(目的)
第一條 この法律は、将来にわたつて最高の漁獲率を維持するため、水産資源の枯渇を防止することを目的とする。
(許可漁船の定数)
第二條 農林大臣は、水産資源が枯渇するおそれがあると認めるときは、漁業法(昭和二十四年法律第二百六十七号)第五十二條の指定遠洋漁業又は同法第六十五條第一項の規定に基く命令の規定によりその営業につき農林大臣の許可を要する漁業につき、漁業の種類及び海域別に、省令で当該漁業に従事しうる漁船の隻数の最高限度(以下「定数」という。)を定めなければならない。
2 農林大臣は、定数を定める場合には、科学的調査に現れた水産資源の発展性、現に当該漁業を営む者の数その他自然的及び社会経済的條件を総合的に勘案しなければならない。
3 農林大臣は、定数を定める場合には、あらかじめ、期日及び場所を公示して公聽会を開き、利害関係人の意見をきき、且つ、中央漁業調整審議会(以下「審議会」という。)の意見をきかなければならない。
(定数超過による許可の取消及び変更)
第三條 前條の規定により定数が定められた時に当該漁業の種類及び海域につき現に漁業の許可(漁業に関する起業の認可を含む。以下同じ。)を受けている漁船の隻数が定数をこえるときは、農林大臣は、左に掲げる事項を勘案して省令で定める基準に従い、そのこえる数の漁船につき、当該漁業に係る許可の取消の期日又は変更すべき当該漁業の操業区域及び変更の期日を指定しなければならない。

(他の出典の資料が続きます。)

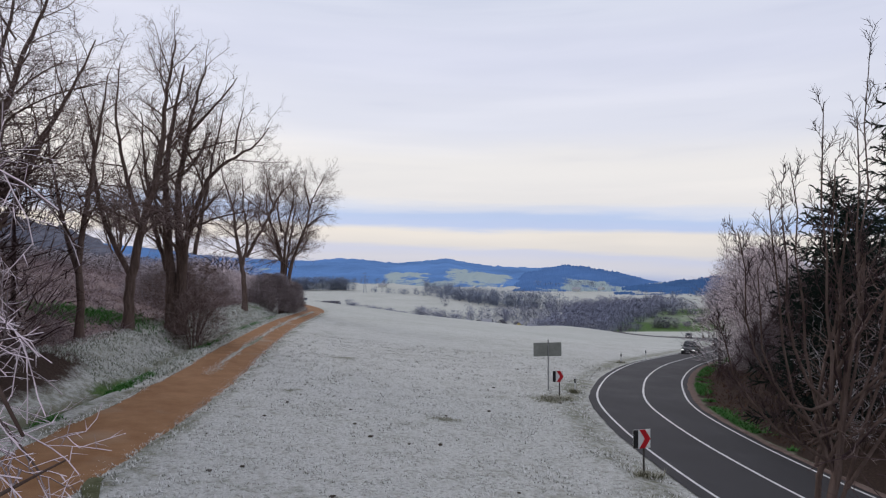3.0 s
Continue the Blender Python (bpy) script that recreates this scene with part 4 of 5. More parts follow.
spruce(19.9, 34.7, 15.7, 3.3, 71, "tall dark green spruce rising from frosted bushes", 1.15, True)
spruce(17.5, 36.8, 11.6, 3.5, 79, "dark green spruce with sagging boughs at the road edge", 1.05, True)
spruce(26.8, 50.0, 13.0, 3.6, 72, "dark green spruce beside the road bend", 0.8)
spruce(23.5, 31.0, 12.0, 3.2, 73, "shaded dark spruce behind the roadside bushes", 0.45)
spruce(29.5, 43.5, 13.0, 3.4, 74, "shaded dark spruce behind the roadside bushes", 0.45)
spruce(17.8, 27.0, 8.6, 3.0, 75, "young dark spruce among the roadside bushes", 0.9)
spruce(22.5, 40.5, 11.0, 3.4, 76, "shaded dark spruce behind the roadside bushes", 0.45)
spruce(29.0, 57.0, 9.0, 3.0, 77, "dark young spruce behind the frosted shrubs", 0.5)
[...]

一 各漁業者が当該漁業の種類及び海域につき許可を受けている漁船の隻数
二 当該漁業に従事する漁船の航海度数、主たる操業の場所、操業日数、網入数、漁獲数量その他の操業状況
2 農林大臣は、前項の基準を定める場合には、あらかじめ、期日及び場所を公示して公聽会を開き、利害関係人の意見をきかなければならない。
3 第一項の規定による指定をする場合において必要があると認めるときは、農林大臣は、当該漁業の種類及び海域につき漁業の許可を受けている漁船であつて同項の指定を受けなかつたものにつき、変更すべき当該漁船の操業区域及び変更の期日を指定することができる。
4 農林大臣は、第一項又は前項の規定による指定をしようとするときは、あらかじめ、当該漁業者に指定をする理由を文書をもつて通知し、当該漁業者又はその代理人に対し、公開による聽聞において弁明し、且つ、有利な証拠を提出する機会を與えなければならない。
5 第一項又は第三項の規定による指定は、告示をもつてする。
6 前項の告示をしたときは、当該漁業に係る許可は、その有効期間にかかわらず、その指定された期日に取り消され、又は操業区域の変更があつたものとする。
(損失補償)
第四條 政府は、前條第六項の規定により許可の取消又は操業区域の変更を受けた者が当該処分によつて損失を被つたときは、これによつて通常生ずべき損失を補償しなければならない。
2 前項の規定による補償金の額は、農林大臣が審議会の意見をきいて定め、これを告示する。
4 第二項の規定により告示された補償金の額に不服がある者は、告示の日から九十日以内に、訴をもつてその増額を請求することができる。
(漁業従事者に対する措置)
第五條 第三條第六項の規定により許可の取消を受けた者は、同條第五項の告示の日現在において許可の取消を受けた漁船に乘り組んでいる者及び当該漁船のために陸上作業をしている者に対し、交付を受けた補償金のうち、省令で定める金額を支給しなければならない。
(水産資源調査)
第六條 農林大臣は、この法律の目的を達成するため、水産資源が枯渇するおそれがあると認められる漁業の種類について、左に掲げる事項の科学的調査を実施しなければならない。
二 前号の漁獲物の体長、体重、年齡等の組成及び産卵、成長、回遊等の状態
三 漁場別及び漁期別の操業日数、操業回数、操業時間その他の操業状態
四 漁場別及び漁期別の水温、塩分、プランクトン、栄養塩類等の海況
2 農林大臣は、政令で定めるところにより、前項の事務の一部を都道府県知事に委任することができる。
(報告徴收)
第七條 農林大臣又は都道府県知事は、前條の調査を行うため必要があると認めるときは、漁業を営み、又はこれに従事する者に、漁獲の数量、時期、方法その他必要な事項を報告させることができる。
(罰則)
第八條 前條の規定による報告をせず、又は虚僞の報告をした者は、六月以下の懲役又は一万円以下の罰金に処する。